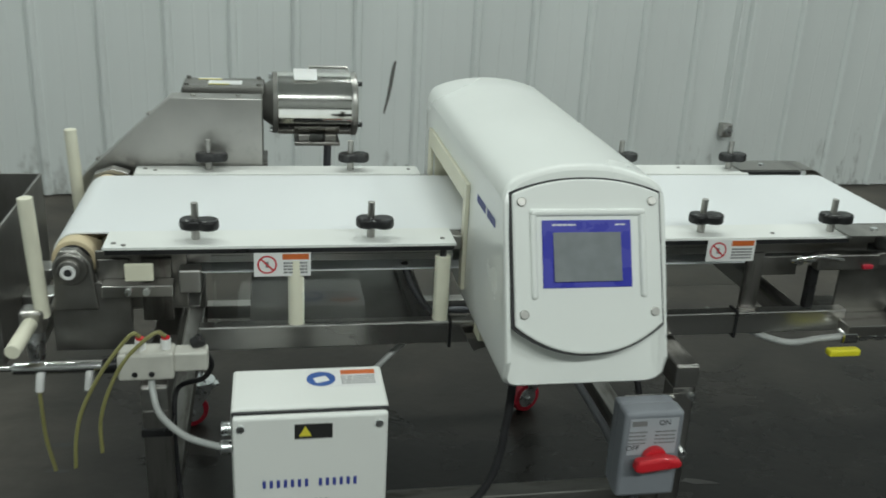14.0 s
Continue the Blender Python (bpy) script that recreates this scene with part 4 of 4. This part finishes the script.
solid("air_tube", tube([(-0.712, -0.075, 0.822), (-0.728, -0.082, 0.828), (-0.776, -0.09, 0.768), (-0.818, -0.09, 0.69), (-0.836, -0.09, 0.625), (-0.842, -0.09, 0.56)], 0.0038), TUBE_YELLOW, "yellowed air tube hanging from the valve block", "tube")
solid("air_tube", tube([(-0.667, -0.075, 0.822), (-0.686, -0.085, 0.832), (-0.735, -0.098, 0.79), (-0.768, -0.1, 0.73), (-0.788, -0.1, 0.664), (-0.79, -0.1, 0.597)], 0.0038), TUBE_YELLOW, "yellowed air tube hanging from the valve block", "tube")
solid("air_tube", tube([(-0.918, 0.014, 0.67), (-0.917, 0.012, 0.62), (-0.914, 0.01, 0.56), (-0.903, 0.01, 0.49)], 0.0038), TUBE_YELLOW, "yellowed air tube hanging from the air cylinder", "tube")
solid("air_tube", tube([(-0.697, -0.075, 0.745), (-0.692, -0.1, 0.72), (-0.678, -0.12, 0.682), (-0.634, -0.125, 0.637), (-0.572, -0.14, 0.62)], 0.0065), TUBE_CLEAR, "milky tube from the valve block to the control box", "tube")

# ---- cables ----
solid("power_cable", tube([(0.0, -0.09, 0.778), (-0.002, -0.085, 0.71), (-0.006, -0.08, 0.62), (-0.022, -0.08, 0.5), (-0.06, -0.08, 0.425), (-0.115, -0.08, 0.385), (-0.2, -0.08, 0.378), (-0.28, -0.09, 0.39), (-0.33, -0.1, 0.41), (-0.35, -0.12, 0.456)], 0.0085), RUBBER, "black power cable looping from detector to control box", "cable")
solid("sensor_cable", tube([(-0.62, -0.06, 0.79), (-0.6, -0.05, 0.775), (-0.59, -0.02, 0.73), (-0.61, 0.0, 0.69), (-0.66, 0.02, 0.66), (-0.668, 0.0, 0.6), (-0.668, 0.0, 0.5), (-0.662, -0.01, 0.42)], 0.005), RUBBER, "thin black cable running down the stand leg", "cable")
solid("box_cable", tube([(-0.37, -0.14, 0.456), (-0.372, -0.145, 0.42), (-0.35, -0.15, 0.395), (-0.315, -0.14, 0.405), (-0.31, -0.12, 0.456)], 0.006), RUBBER, "short black cable loop under the control box", "cable")
conduit = thing("motor_conduit", (-0.3, 0.93, 0.4), "grey flexible conduit from motor to disconnect switch", "conduit")
part("hose", tube([(-0.312, 0.925, 1.005), (-0.313, 0.93, 0.9), (-0.316, 0.935, 0.75), (-0.307, 0.935, 0.6), (-0.275, 0.935, 0.49), (-0.22, 0.938, 0.42), (-0.13, 0.94, 0.392), (0.1, 0.942, 0.386), (0.28, 0.935, 0.386), (0.33, 0.88, 0.386), (0.337, 0.6, 0.386), (0.335, 0.2, 0.384), (0.325, 0.04, 0.378), (0.305, -0.05, 0.375), (0.29, -0.085, 0.4), (0.285, -0.085, 0.456)], 0.0108, 14), CONDUIT, conduit)
for x, y, z0, z1 in ((-0.312, 0.925, 0.962, 0.998), (0.285, -0.085, 0.42, 0.452)):
    b = cyl((x, y, z0), (x, y, z1), 0.0155, 20, bevel=0.002)
    cyl((x, y, (z0 + z1) / 2 - 0.007), (x, y, (z0 + z1) / 2 + 0.007), 0.019, 6, bm=b)
    part("connector", b, CONDUIT, conduit, "grey conduit connector nut")
for x in (-0.05, 0.16):
    part("clamp", cyl((x - 0.006, 0.9415, 0.3885), (x + 0.006, 0.9415, 0.388), 0.0135, 18), ZINC, conduit, "bright metal conduit clamp")
solid("switch_cable", tube([(0.325, -0.08, 0.456), (0.33, -0.07, 0.42), (0.345, -0.02, 0.41), (0.335, 0.02, 0.48), (0.33, 0.06, 0.6), (0.3, 0.1, 0.68), (0.22, 0.12, 0.69)], 0.0075), RUBBER, "black cable behind the disconnect switch", "cable")
solid("detector_cable", tube([(-0.19, 0.2, 0.85), (-0.17, 0.17, 0.8), (-0.12, 0.14, 0.74), (-0.02, 0.12, 0.695), (0.1, 0.115, 0.685), (0.2, 0.12, 0.69), (0.3, 0.14, 0.7)], 0.008), RUBBER, "black cable slung under the conveyor rail", "cable")
solid("pale_tube", tube([(-0.36, 0.08, 0.545), (-0.293, 0.1, 0.604), (-0.217, 0.126, 0.669), (-0.15, 0.15, 0.715)], 0.0065), TUBE_CLEAR, "pale plastic tube rising behind the control box", "tube")
solid("bed_cable", tube([(-0.06, 0.6, 0.82), (-0.12, 0.625, 0.785), (-0.18, 0.632, 0.778), (-0.23, 0.625, 0.795), (-0.27, 0.62, 0.785), (-0.33, 0.61, 0.81)], 0.006), RUBBER, "black cable looping inside the conveyor frame", "cable")
for mx, mz in ((0.062, 0.842), (0.075, 0.834), (0.03, 0.815)):
    part("pen_tick", box(mx - 0.005, mx + 0.005, DY1, DY1 + 0.0008, mz - 0.0012, mz + 0.0012), INK, det)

TO DO :: Exactly as they appear, print the lines of the listing above from its first line through the line that contains "tube from the", minus the pictures.

RESPONSE ::
14.0 s
Continue the Blender Python (bpy) script that recreates this scene with part 4 of 4. This part finishes the script.
solid("air_tube", tube([(-0.712, -0.075, 0.822), (-0.728, -0.082, 0.828), (-0.776, -0.09, 0.768), (-0.818, -0.09, 0.69), (-0.836, -0.09, 0.625), (-0.842, -0.09, 0.56)], 0.0038), TUBE_YELLOW, "yellowed air tube hanging from the valve block", "tube")
solid("air_tube", tube([(-0.667, -0.075, 0.822), (-0.686, -0.085, 0.832), (-0.735, -0.098, 0.79), (-0.768, -0.1, 0.73), (-0.788, -0.1, 0.664), (-0.79, -0.1, 0.597)], 0.0038), TUBE_YELLOW, "yellowed air tube hanging from the valve block", "tube")
solid("air_tube", tube([(-0.918, 0.014, 0.67), (-0.917, 0.012, 0.62), (-0.914, 0.01, 0.56), (-0.903, 0.01, 0.49)], 0.0038), TUBE_YELLOW, "yellowed air tube hanging from the air cylinder", "tube")
solid("air_tube", tube([(-0.697, -0.075, 0.745), (-0.692, -0.1, 0.72), (-0.678, -0.12, 0.682), (-0.634, -0.125, 0.637), (-0.572, -0.14, 0.62)], 0.0065), TUBE_CLEAR, "milky tube from the valve block to the control box", "tube")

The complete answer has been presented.